Робот, спроектированный более разумно, мог бы сохранять способность рассуждать здраво и обходиться без самооправданий и самообмана. Такой робот осознавал бы настоящее, но подобно Будде был бы подготовлен принять все – и плохое и хорошее – спокойно, без агонии и действовать, исходя из реальности, а не иллюзий.

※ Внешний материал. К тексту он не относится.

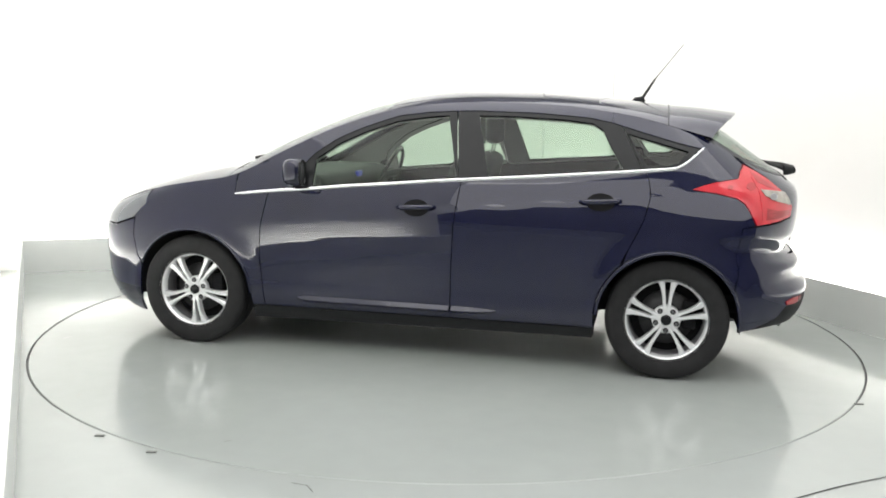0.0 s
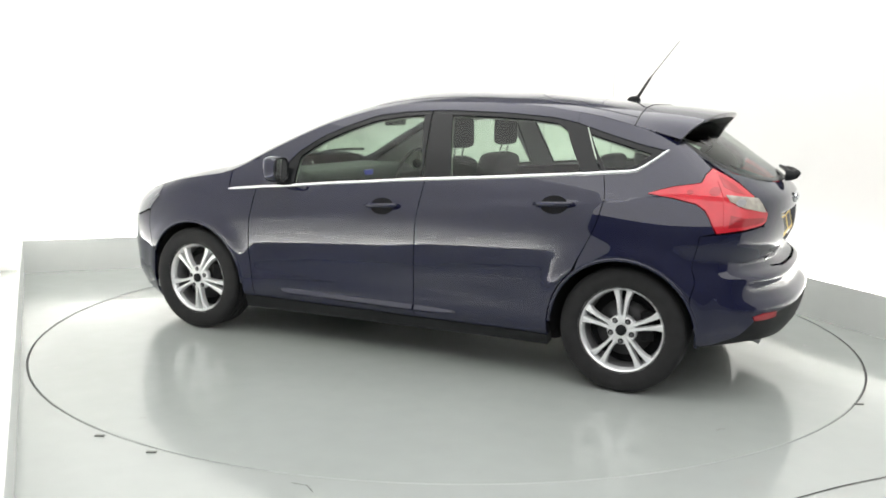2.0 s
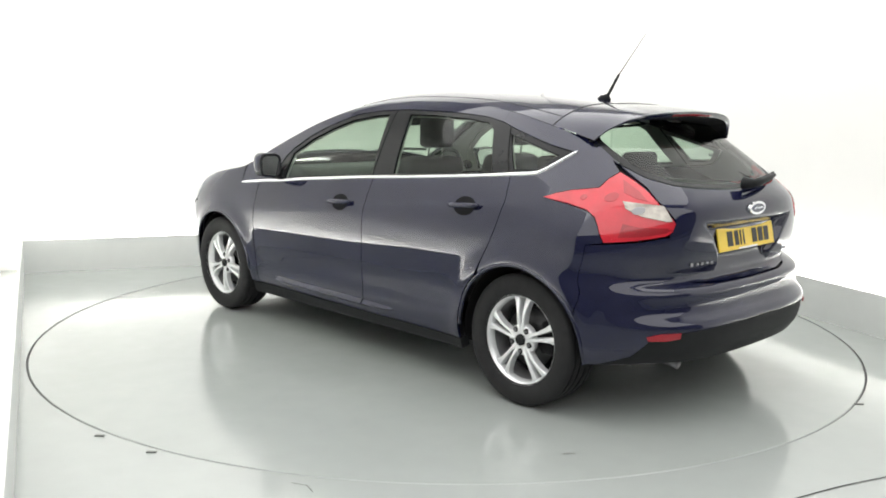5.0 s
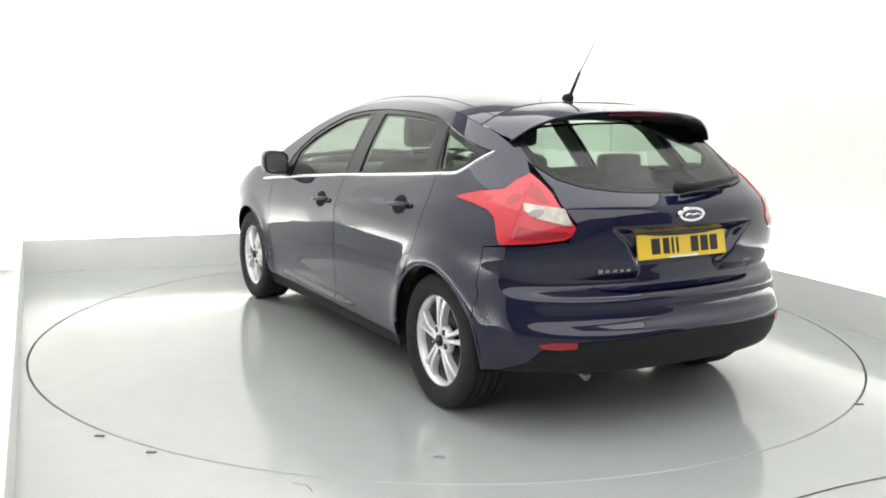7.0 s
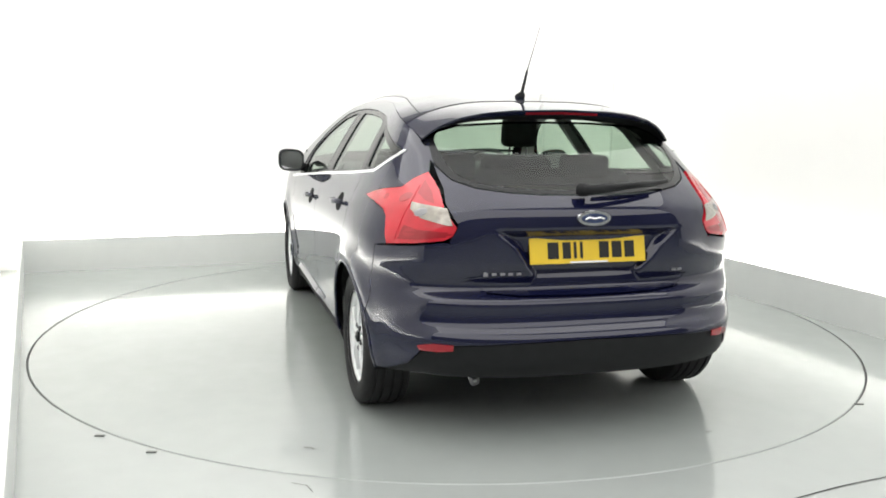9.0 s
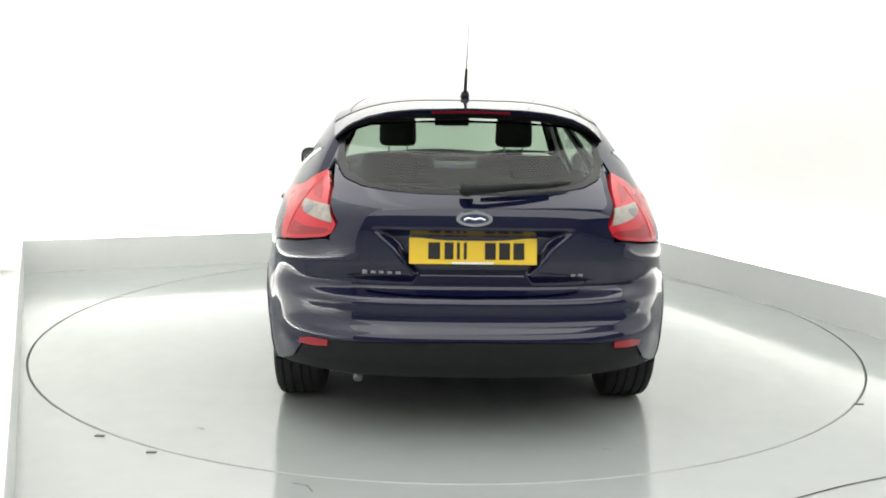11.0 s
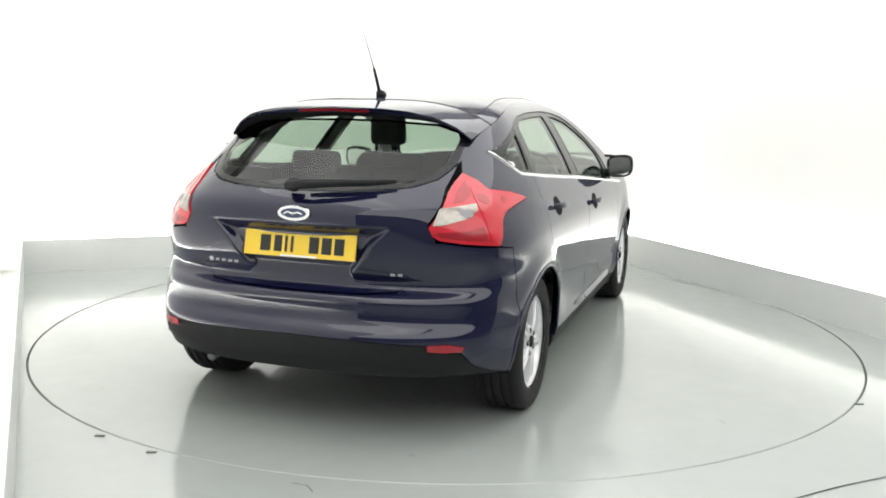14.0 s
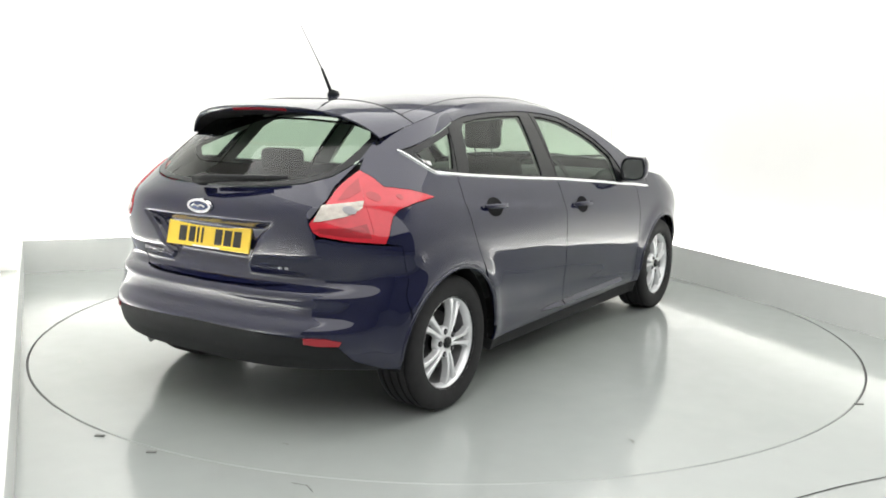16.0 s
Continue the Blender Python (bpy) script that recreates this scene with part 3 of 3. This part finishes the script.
    for v in b.verts:
        x, y, z = v.co
        q = [math.copysign(abs(c) ** 0.62, c) for c in (x, y, z)]
        v.co = (q[0] * 0.075 - max(0, q[0]) * 0.01 * abs(q[1]), q[1] * 0.086, q[2] * 0.074 + q[1] * 0.006)
        if v.co.x < -0.035:
            v.co.x = -0.035
        v.co = Vector((0.665 + v.co.x - 0.02 * q[1], sg * (0.938 + v.co.y), 1.012 + v.co.z))
    bmesh.ops.recalc_face_normals(b, faces=b.faces)
    house = part("door_mirror", b, PAINT, fd, "navy door mirror housing with a black rim", True)
    b = bmesh.new()
    loop = []
    for k in range(28):
        a = 2 * math.pi * k / 28
        c, s = math.cos(a), math.sin(a)
        loop.append((math.copysign(abs(c) ** 0.6, c) * 0.074, math.copysign(abs(s) ** 0.6, s) * 0.061))
    b.faces.new([b.verts.new((0.6255 - 0.02 * (y / 0.098), sg * (0.938 + y), 1.012 + z + 0.06 * y)) for y, z in loop])
    bmesh.ops.recalc_face_normals(b, faces=b.faces)
    part("mirror_glass", b, CHROME, house, "silvered mirror glass")
    ring = [(0.627 - 0.02 * (y / 0.098), sg * (0.938 + y * 1.06), 1.012 + z * 1.07 + 0.06 * y) for y, z in loop]
    part("mirror_rim", tube(ring + ring[:2], 0.008, 6), GLOSSBLACK, house, "black mirror rim", True)
    part("mirror_foot", tube([(0.69, sg * 0.80, 0.955), (0.685, sg * 0.86, 0.962), (0.675, sg * 0.91, 0.975)], [0.035, 0.026, 0.03], 10, 1.0), GLOSSBLACK, house, "", True)
    # rear reflectors
    sheet("bumper_reflector", panel(outline(Y((.585, .410), (.585, .434), (.66, .434), (.712, .420), (.705, .402), (.64, .402))), step=0.02, lift=0.006, depth=0.006, mirror=mir), REDDEEP, car, "red bumper reflector")

# bumpers, tailgate, rear glass
sheet("front_bumper", panel(outline(BUMPER_F), gap=G, step=0.035, both=True), PAINT, car, "navy front bumper")
sheet("rear_bumper", panel(outline(BUMPER_R), gap=0.0008, step=0.013, both=True), PAINT, car, "navy rear bumper with a loading ledge")
sheet("rear_valance", panel(outline(VALANCE), gap=0.0, step=0.03, lift=-0.006, depth=0.03, both=True), PLASTIC, car, "black plastic lower bumper")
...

В биологическом смысле нейромедиаторы, стоящие за эмоциями, такие как допамин и серотонин, – очень древние и берут начало еще от первых позвоночных, играя основную роль в системе рефлексов животных, в том числе рыб, птиц и даже млекопитающих. Людям с их развитой префронтальной корой головного мозга свойственны рефлексивные рассуждения, тем самым мы оказываемся во власти клуджа, состоящего в инструментальной фикции. Практически каждое исследование обоснованного принятия решений относит таковую способность к префронтальной коре; эмоции же относятся к лимбической системе (и орбитофронтальной коре). Переднепоясной участок, развитый у людей и крупных обезьян, вероятно, осуществляет связь между этими двумя системами. Рассуждения, как результат работы префронтальной зоны сосредоточиваются поверх спонтанных эмоций и не замещают их. Итак, мы оказываемся перед лицом обоюдоострого клуджа: мы постоянно пребываем в борьбе с собой, наши сиюминутные хотения и перспективные желания никогда не уживаются.